O responsável pela cooperativa tem assistido aos constantes apelos à diminuição do consumo de carne, e ao aumento das dietas vegetarianas e veganas e, ao contrário dos três produtores ouvidos pelo PÚBLICO, não as desvaloriza. Choupina, Raposo e Granjo falam de “modas” - Nuno Paulo sabe que é uma tendência crescente. Isto porque anda não só pelo país como pelo mundo a vender a carne mirandesa - no dia em que nos atendeu o telefone estava em Paris, a fazer isso mesmo. “A verdade é que nos concelhos do solar ficam menos de 3% da produção, e nas grandes cadeias de distribuição não vendemos mais do que 12% [nos supermercados do El Corte Inglês, em uma ou outra loja do Continente ou Jumbo, e na retalhista Makro]”, explica. Nuno Paulo prefere acreditar que os consumidores estão cada vez mais informados, e “podem e devem” valorizar uma carne que é produzida em regime extensivo, com alimentação natural e um ritmo de crescimento lento. 

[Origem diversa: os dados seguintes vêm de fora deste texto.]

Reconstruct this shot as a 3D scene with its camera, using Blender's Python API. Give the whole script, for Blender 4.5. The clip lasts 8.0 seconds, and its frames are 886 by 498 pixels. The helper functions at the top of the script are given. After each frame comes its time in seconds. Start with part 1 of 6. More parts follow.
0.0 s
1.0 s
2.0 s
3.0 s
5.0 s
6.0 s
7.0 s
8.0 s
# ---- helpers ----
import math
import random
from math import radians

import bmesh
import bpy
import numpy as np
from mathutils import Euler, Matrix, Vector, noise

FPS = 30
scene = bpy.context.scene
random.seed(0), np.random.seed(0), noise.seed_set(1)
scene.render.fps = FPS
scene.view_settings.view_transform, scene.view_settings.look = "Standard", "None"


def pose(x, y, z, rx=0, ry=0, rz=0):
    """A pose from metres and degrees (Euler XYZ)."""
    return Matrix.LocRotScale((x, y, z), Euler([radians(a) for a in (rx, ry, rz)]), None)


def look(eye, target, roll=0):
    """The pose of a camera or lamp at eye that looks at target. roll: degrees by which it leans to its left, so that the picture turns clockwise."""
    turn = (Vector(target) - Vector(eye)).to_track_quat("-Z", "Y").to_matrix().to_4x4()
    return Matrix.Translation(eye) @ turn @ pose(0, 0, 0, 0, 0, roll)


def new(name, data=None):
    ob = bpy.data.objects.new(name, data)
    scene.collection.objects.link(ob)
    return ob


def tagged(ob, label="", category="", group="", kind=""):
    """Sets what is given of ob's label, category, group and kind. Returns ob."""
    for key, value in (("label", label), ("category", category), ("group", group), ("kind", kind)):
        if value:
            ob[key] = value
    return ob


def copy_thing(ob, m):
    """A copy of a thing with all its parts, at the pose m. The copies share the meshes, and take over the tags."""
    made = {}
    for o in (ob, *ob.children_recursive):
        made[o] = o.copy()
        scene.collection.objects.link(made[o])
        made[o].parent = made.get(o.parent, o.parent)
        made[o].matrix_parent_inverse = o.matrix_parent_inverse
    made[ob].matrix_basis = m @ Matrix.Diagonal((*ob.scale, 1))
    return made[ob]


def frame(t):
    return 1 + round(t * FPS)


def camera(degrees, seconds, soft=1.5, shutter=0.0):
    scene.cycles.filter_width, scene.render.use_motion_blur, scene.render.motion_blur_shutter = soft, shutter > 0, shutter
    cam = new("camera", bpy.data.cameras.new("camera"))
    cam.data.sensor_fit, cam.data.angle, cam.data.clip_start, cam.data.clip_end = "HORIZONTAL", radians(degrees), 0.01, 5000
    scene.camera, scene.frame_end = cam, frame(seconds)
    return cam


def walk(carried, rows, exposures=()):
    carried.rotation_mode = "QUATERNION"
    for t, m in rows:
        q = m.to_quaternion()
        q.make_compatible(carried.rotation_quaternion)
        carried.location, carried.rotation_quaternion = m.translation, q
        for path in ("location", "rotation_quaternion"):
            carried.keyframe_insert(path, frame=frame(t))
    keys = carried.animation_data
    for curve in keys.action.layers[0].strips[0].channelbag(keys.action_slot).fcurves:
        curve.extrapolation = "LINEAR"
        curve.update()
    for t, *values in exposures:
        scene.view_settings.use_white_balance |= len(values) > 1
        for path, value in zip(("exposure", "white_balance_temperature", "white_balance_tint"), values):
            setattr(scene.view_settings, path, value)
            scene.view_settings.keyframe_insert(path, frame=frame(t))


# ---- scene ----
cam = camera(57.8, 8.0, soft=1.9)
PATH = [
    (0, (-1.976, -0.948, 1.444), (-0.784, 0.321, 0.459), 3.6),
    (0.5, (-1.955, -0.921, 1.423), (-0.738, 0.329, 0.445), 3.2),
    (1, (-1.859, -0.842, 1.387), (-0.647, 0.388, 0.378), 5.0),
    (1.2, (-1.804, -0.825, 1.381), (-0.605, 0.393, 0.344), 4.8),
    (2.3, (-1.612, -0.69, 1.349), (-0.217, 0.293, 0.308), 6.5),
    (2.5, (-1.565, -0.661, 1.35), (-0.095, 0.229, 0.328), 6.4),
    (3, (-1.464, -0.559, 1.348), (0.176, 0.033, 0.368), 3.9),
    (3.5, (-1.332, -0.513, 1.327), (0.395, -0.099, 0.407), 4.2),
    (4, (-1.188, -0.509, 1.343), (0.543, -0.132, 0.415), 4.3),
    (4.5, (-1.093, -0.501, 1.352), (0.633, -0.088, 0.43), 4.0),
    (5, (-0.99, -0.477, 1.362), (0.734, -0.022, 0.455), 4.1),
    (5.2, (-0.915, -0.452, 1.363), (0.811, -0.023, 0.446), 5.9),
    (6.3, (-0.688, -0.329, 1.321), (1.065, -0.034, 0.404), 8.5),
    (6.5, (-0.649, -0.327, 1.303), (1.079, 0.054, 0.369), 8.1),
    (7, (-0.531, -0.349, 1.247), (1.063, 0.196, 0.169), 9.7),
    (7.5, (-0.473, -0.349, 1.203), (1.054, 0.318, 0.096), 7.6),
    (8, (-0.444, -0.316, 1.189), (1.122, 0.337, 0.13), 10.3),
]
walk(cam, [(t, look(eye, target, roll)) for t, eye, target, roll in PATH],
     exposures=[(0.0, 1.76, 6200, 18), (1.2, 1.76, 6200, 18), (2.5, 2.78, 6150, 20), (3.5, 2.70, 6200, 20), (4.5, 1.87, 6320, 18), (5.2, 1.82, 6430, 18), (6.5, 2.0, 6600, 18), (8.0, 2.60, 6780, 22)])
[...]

É aqui que os produtores de raças autóctones podem fazer um coro. Para além da Mirandesa há mais 14 raças, uma delas a Alentejana. O presidente da associação de produtores do gado bovino alentejano, Carpinteiro Albino, que representa 140 associados, refere que as pessoas têm cada vez mais cautela com aquilo que comem e têm muito interesse em saber o que vão consumir. “A produção de gado em regime extensivo não é prejudicial ao ambiente, pelo contrário. O que nós defendemos é que haja mais preocupações por parte do poder politico em proteger estas marcas, e que tenha cuidado com as regras de adaptação às regras da Politica Agrícola Comum (PAC). Não é a importar carne da Polónia [com a qual houve recentemente más noticias, com a venda de carne doente], ou vacas da Holanda que esse interesse é assegurado”, critica.